There’s a giant scoreboard in the corner of Adams Park like the one that dominates the fence end of the Kassam. One retina burning advert is for local waste disposal company Biffa, which is simply the logo on a red baackground and then a slide with the strapline ‘Use Less, Do More’.
I don’t know if this is a deliberate brand collab with Wycombe Wanderers, but it could easily be a mantra adopted by the post-Ainsworth Chairboys.
I like Adams Park, it reminds me of The Manor, it’s a curmudgeonly old man being lovably inconvenient. It’s not going to change, and it doesn’t want to. The Ainsworth years brought a mini-golden age, his strange, divorced dad at a PTA disco energy with his tight jeans and Cuban heels afforded them media interest and an ill-deserved season in the Championship.
But in a world which insists that all the gains are at the margins, Ainsworth was all about the first 99%, not the remaining 1% which turned you from good to great. Much like his trad-rock guitar playing, he knew what he liked and stuck to it, even when the cool kids had moved on.
Although he’s gone, the legacy remains, the two towering centre-backs Low and Tafazoli represent little more than a wall to bounce off – no playing out the back with them. Throughout the second half, someone behind me was daring their keeper to roll the ball out, just once. He never did – launching it forward was the only way.
As a result, everything concentrates in midfield, and it’s just about getting hold of the ball and knocking it forward for the wingers and strikers to see what damage they can do. Straightforward stuff, which they’re not likely to change any time soon – by using less, they’re doing more.
By contrast, we sometimes look like we’re more concerned about the marginal gain, trying to master a level of sophistication without having done the groundwork. In the past, we’ve been over-run by Wycombe’s muscularity, leaving with just a whimpering excuse that they don’t play ‘real football’.
There were no shocks on Saturday, Mark Harris spent his time bouncing off Low and Tafazoli, Sam Long was relentlessly attacked by Kieran Sadlier, more than once we relied on Jamie Cumming to keep the score blank.
But, we resisted, Cameron Brannagan, skippering in place of Elliott Moore, was all thigh slapping indignation, an angry ball of energy. In an interview after the win against Wigan he predicted that the game would be ‘carnage’, something he took into his unexpected leadership. I’m not sure it’s a sustainable style, but in short bursts, and particularly against Wycombe, it works better than Moore’s reliable paternal approach.

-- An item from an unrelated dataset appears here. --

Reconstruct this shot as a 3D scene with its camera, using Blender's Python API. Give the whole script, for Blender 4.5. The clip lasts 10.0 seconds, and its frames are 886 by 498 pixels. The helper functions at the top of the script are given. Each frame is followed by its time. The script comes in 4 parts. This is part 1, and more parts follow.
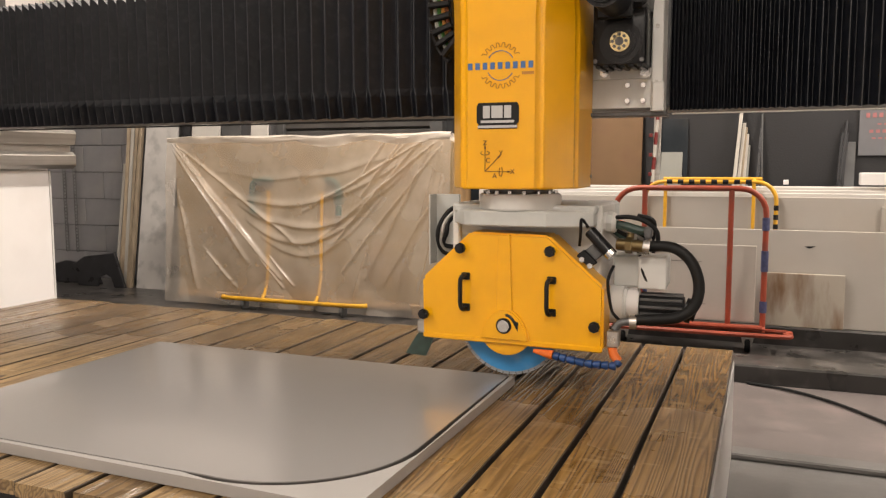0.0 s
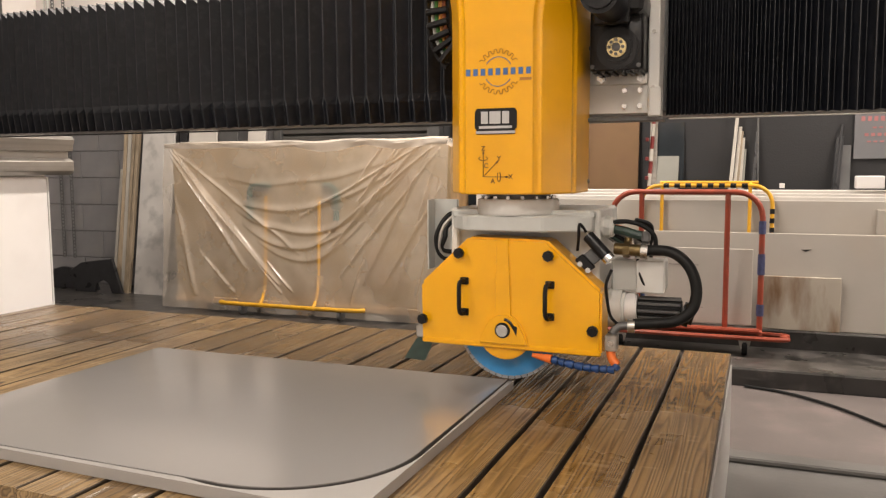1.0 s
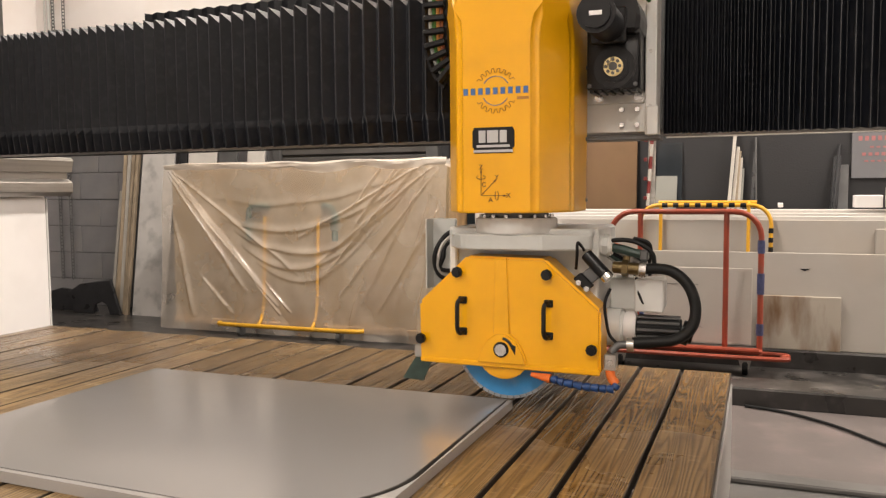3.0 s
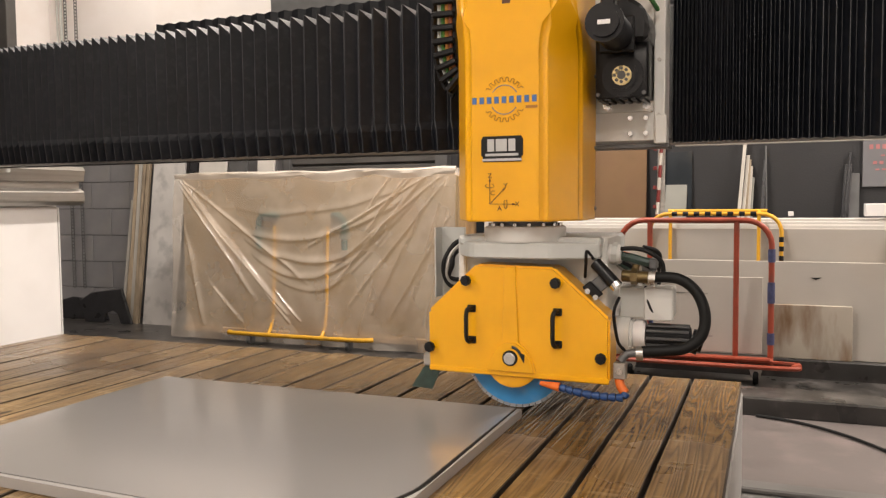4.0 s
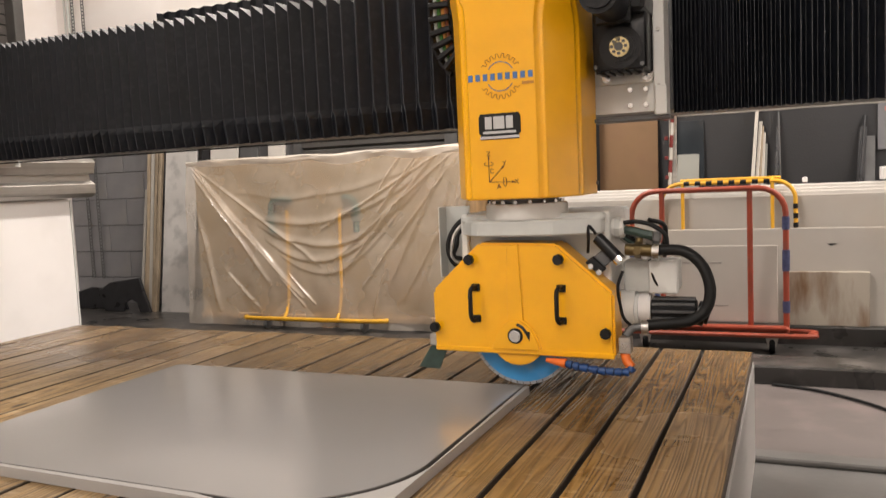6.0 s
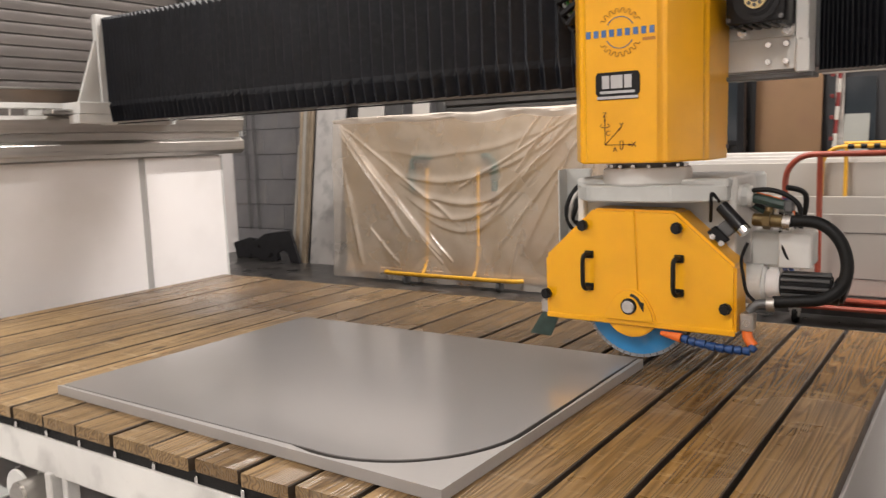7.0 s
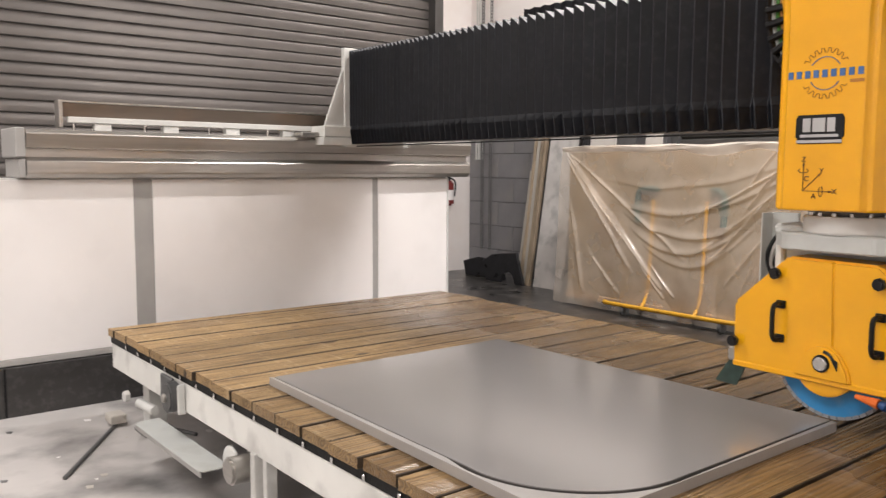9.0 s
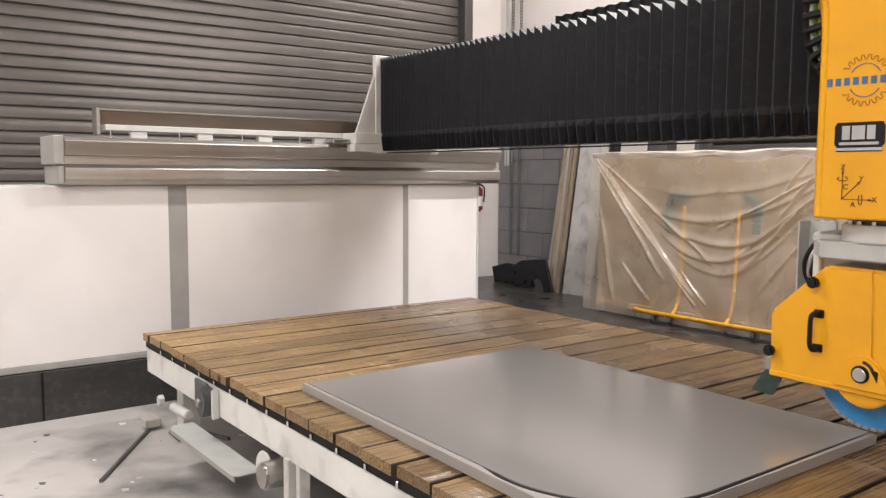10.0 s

Alongside Brannagan, Jay Matete, drove a wedge into anything that resembled Wycombe midfield dominance. At the back, self-styled ‘proper defenders’ Stefan Negru and Ciaron Brown properly defended.
It was ugly stuff, but it had to be, no point in complaining while the game passed us by. At one point, even the serene Des Buckingham was gesticulating wildly as the replacement referee let another foul go.
The Wycombe plan is that we’ll eventually wilt, but we didn’t, for the second game running we were able to make substitutions which maintained our energy levels. With McGuane re-charging his batteries, Matete kept the intensity high. Eventually, as their most threatening players tired we started to find spaces. Then the play opened up a little, we could take more measured risks. We made chances, something we conspired never to do at Adams Park under Karl Robinson.
Back in 2003 we played Arsenal in the FA Cup at Highbury, Arsenal were champions but we thought we might at least match them for effort, hoping the it might eclipse their lightweight French style. At one point, David Seaman rolled the ball out to Robert Pires in the right-back position. The ball was played forward at pace, perhaps three players touched the ball before it eventually arrived just outside our box on the left at the feet of Robert Pires. The ball couldn’t have been further away from its starting position, but Pires – mercurial, ball playing, sophisticated – was working harder than anyone else to into position.
The lesson is that even the best teams need to do the 99% to give them the luxury of finessing their football with that marginal 1% gain. It wasn’t pretty yesterday, and our mostly unfounded superiority complex dictates that anything other than a dominant win is a failure, but the reality is that it’s coming up to nine years since we’ve won at Wycombe, taking just one point in that time. Each time, we’ve come to teach them about modern football, only to find that the traditional approach is more than adequate. If what we’re seeing is renewed solidity, focus and determination, then it’s a building block that has sometimes been missing. That, at least, should be recognised as progress.